In the case of Bagtech, section 3.2 of the USA, stated that the election of the directors was made by three groups: Group A, Group B and Group C. The shareholders were divided in those groups and the "particular person" was deemed to be a member of all three groups since each group included non-resident shareholders. Each group could only elect a fixed number of directors, and some individual shareholders within those groups also had the right to appoint their own representatives as directors.  According to the interpretation of the Court, only three of the seven directors could be elected by non-residents in 2004 and four of eight in 2005.

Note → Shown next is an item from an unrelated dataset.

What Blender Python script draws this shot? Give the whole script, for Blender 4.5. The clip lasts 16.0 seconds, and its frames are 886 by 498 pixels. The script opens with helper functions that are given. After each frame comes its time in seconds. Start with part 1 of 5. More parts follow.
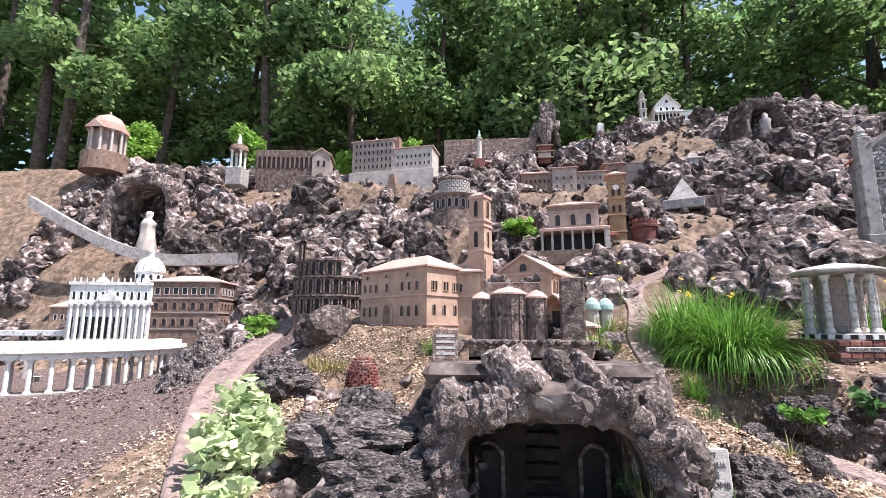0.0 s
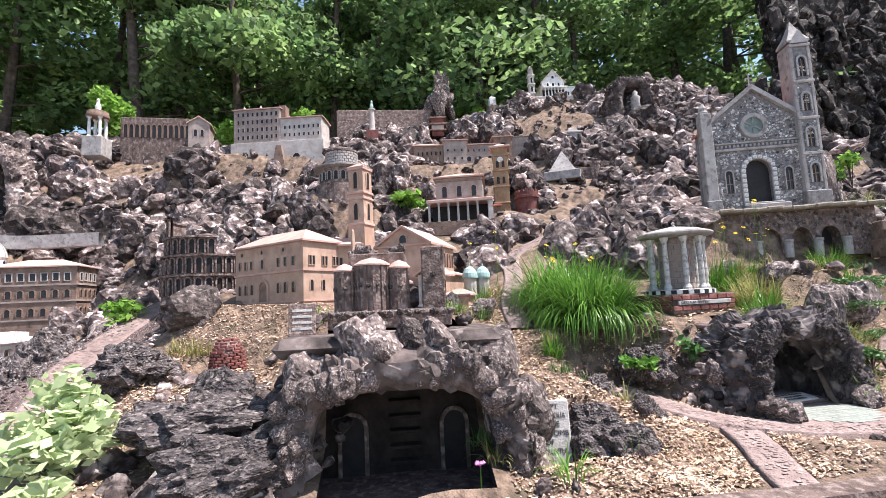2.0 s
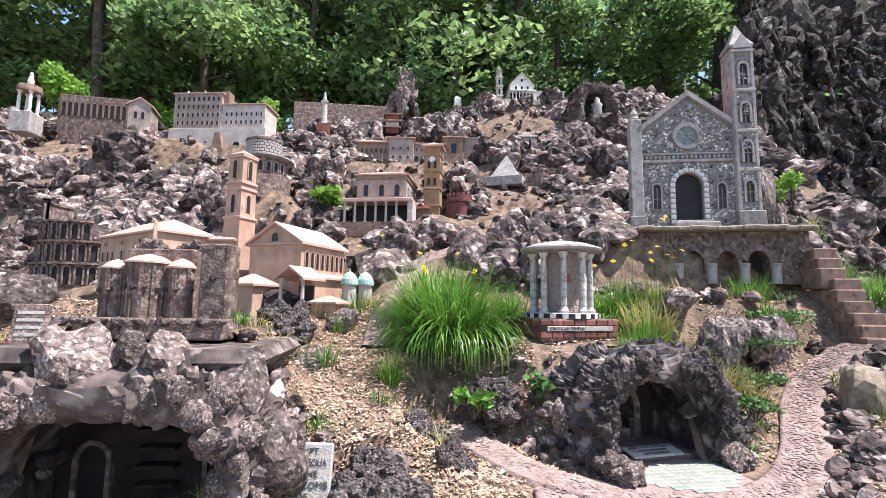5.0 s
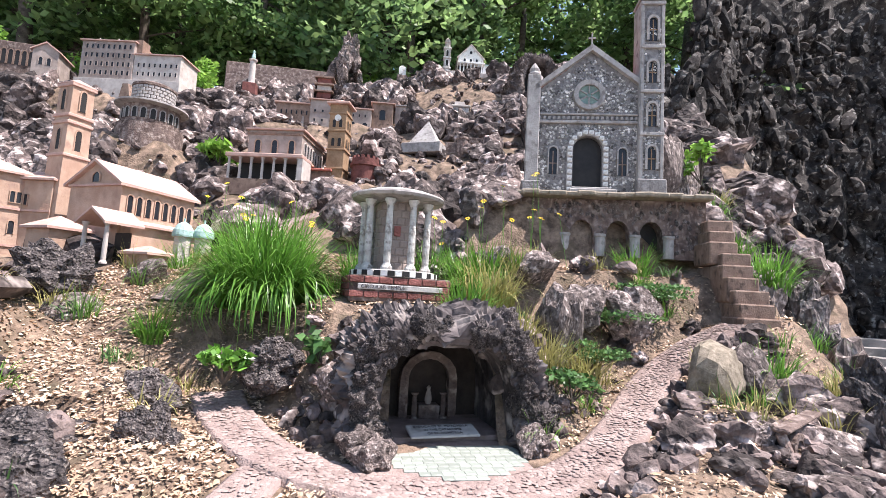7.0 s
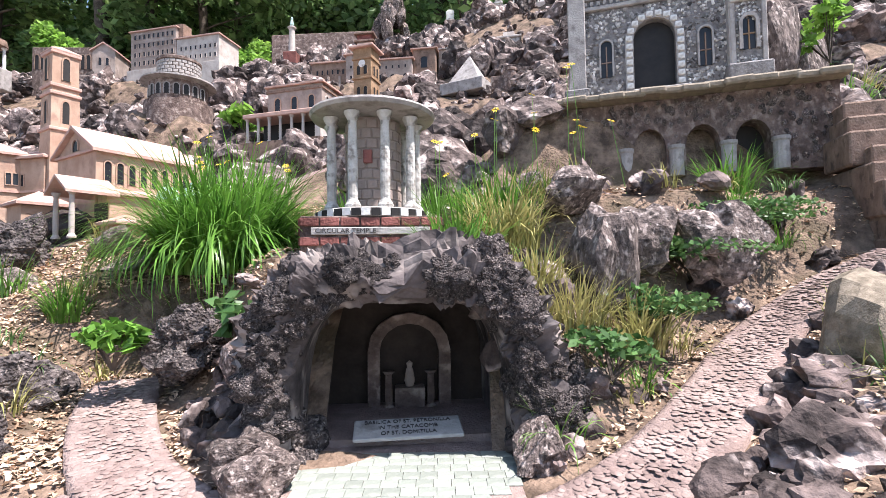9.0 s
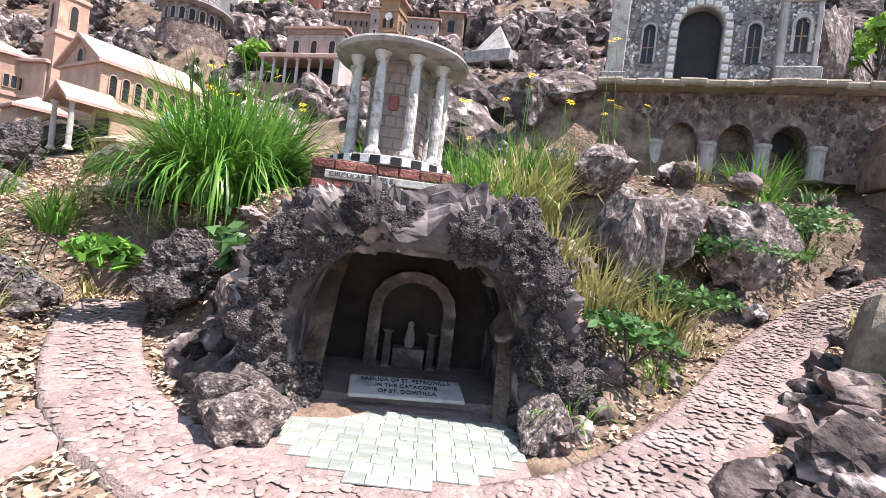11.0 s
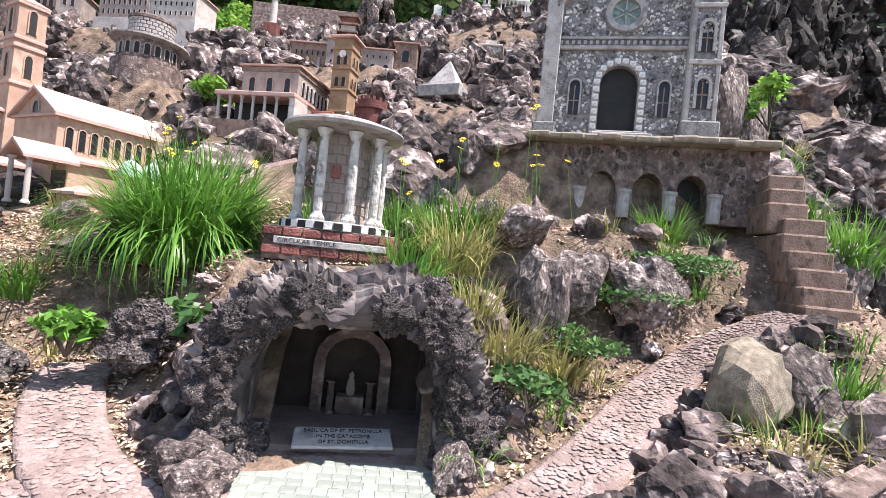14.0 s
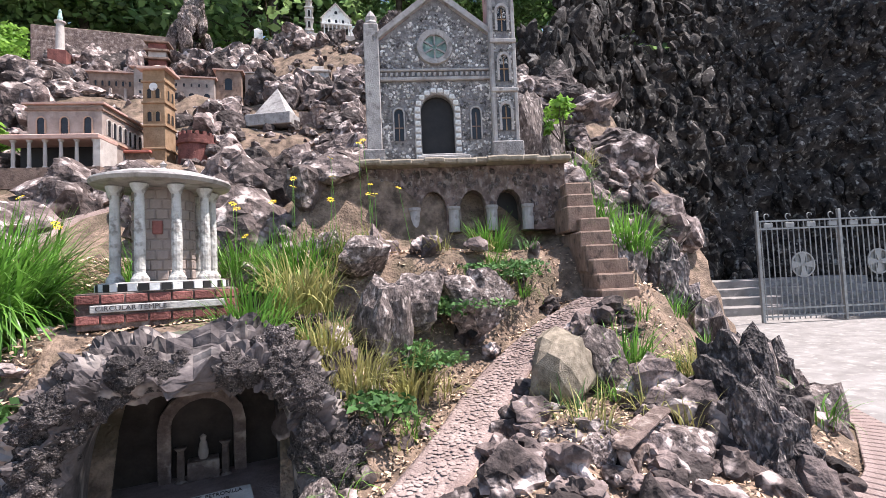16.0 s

Thus, despite the fact that the "particular person" held more than 50% of the shares of Bagtech, its powers to elect directors was limited by the USA and thus, Canadian residents elected the majority of directors.  Therefore, the "particular person" could not, during the 2004 or 2005 taxation year, control Bagtech within the meaning of paragraph (b) of the definition of a CCPC in subsection 125(7) of the Act.

The decision in Bagtech is of significant importance since the Court went against the publicly declared policy of the CRA with respect to USAs and the CCPC definition. In doing so, the Court rejected the arguments put forward by the Minister to defend its position, which are identical to the ones presented by the CRA to explain the policy.6  The CRA has yet to issue public comments on the Bagtech decision.  Given that CRA's policy was adopted following the Supreme Court of Canada decision in Duha Printers, it is unclear whether the policy will be amended in light of the Tax Court of Canada decision in Bagtech.


1 R. c Price Waterhouse Coopers Inc (Bioartificial Gel Technologies (Bagtech) Inc), 2012 TCC 120 [Bagtech]

2 Duha Printers (Western) Ltd. v. Canada, [1998] 1 SCR 795

3 Ibid at para. 85.

4 Canada Revenue Agency Round Table, Report of the Proceedings of the Sixty-First Tax Conference, 2009 Conference Report, question 14 at pages 3:13-15.

5 Canada Business Corporations Act (R.S.C., 1985, c. C-44) at subsection 146(1).

6 Supra note 4 and CRA, Technical Interpretation 2008-0265902I7, "Canadian-Controlled Private Corporation" (May 6, 2008), at para 21.